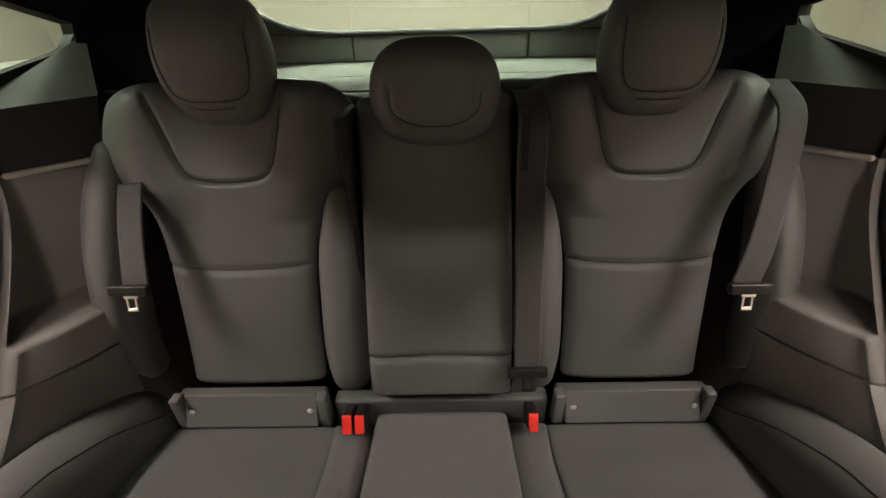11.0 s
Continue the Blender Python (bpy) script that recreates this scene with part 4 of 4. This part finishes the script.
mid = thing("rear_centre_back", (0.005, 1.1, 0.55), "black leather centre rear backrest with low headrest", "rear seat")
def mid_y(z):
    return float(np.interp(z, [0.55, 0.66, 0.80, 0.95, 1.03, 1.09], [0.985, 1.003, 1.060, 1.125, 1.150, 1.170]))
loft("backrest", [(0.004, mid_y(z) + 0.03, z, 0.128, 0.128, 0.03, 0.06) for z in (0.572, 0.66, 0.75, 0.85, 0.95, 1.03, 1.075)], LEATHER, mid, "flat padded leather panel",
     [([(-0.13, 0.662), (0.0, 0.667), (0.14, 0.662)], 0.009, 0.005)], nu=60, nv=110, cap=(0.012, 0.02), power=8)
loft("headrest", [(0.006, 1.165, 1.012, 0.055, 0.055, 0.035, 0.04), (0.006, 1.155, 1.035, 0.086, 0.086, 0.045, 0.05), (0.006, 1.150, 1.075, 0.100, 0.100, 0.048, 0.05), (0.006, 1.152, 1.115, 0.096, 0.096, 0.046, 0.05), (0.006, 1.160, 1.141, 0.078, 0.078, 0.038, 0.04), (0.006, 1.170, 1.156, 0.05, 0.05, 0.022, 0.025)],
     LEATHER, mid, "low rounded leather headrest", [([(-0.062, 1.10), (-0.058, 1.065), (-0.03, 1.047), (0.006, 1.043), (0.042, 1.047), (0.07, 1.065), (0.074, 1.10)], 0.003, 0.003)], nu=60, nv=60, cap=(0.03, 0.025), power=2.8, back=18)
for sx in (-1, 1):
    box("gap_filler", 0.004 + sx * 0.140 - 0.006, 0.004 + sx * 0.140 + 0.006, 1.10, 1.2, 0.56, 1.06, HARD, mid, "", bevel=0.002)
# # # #
■ Task prompt
Leave the images out and output the remaining material exactly as it stands.

■ Complete response
11.0 s
Continue the Blender Python (bpy) script that recreates this scene with part 4 of 4. This part finishes the script.
mid = thing("rear_centre_back", (0.005, 1.1, 0.55), "black leather centre rear backrest with low headrest", "rear seat")
def mid_y(z):
    return float(np.interp(z, [0.55, 0.66, 0.80, 0.95, 1.03, 1.09], [0.985, 1.003, 1.060, 1.125, 1.150, 1.170]))
loft("backrest", [(0.004, mid_y(z) + 0.03, z, 0.128, 0.128, 0.03, 0.06) for z in (0.572, 0.66, 0.75, 0.85, 0.95, 1.03, 1.075)], LEATHER, mid, "flat padded leather panel",
     [([(-0.13, 0.662), (0.0, 0.667), (0.14, 0.662)], 0.009, 0.005)], nu=60, nv=110, cap=(0.012, 0.02), power=8)
loft("headrest", [(0.006, 1.165, 1.012, 0.055, 0.055, 0.035, 0.04), (0.006, 1.155, 1.035, 0.086, 0.086, 0.045, 0.05), (0.006, 1.150, 1.075, 0.100, 0.100, 0.048, 0.05), (0.006, 1.152, 1.115, 0.096, 0.096, 0.046, 0.05), (0.006, 1.160, 1.141, 0.078, 0.078, 0.038, 0.04), (0.006, 1.170, 1.156, 0.05, 0.05, 0.022, 0.025)],
     LEATHER, mid, "low rounded leather headrest", [([(-0.062, 1.10), (-0.058, 1.065), (-0.03, 1.047), (0.006, 1.043), (0.042, 1.047), (0.07, 1.065), (0.074, 1.10)], 0.003, 0.003)], nu=60, nv=60, cap=(0.03, 0.025), power=2.8, back=18)
for sx in (-1, 1):
    box("gap_filler", 0.004 + sx * 0.140 - 0.006, 0.004 + sx * 0.140 + 0.006, 1.10, 1.2, 0.56, 1.06, HARD, mid, "", bevel=0.002)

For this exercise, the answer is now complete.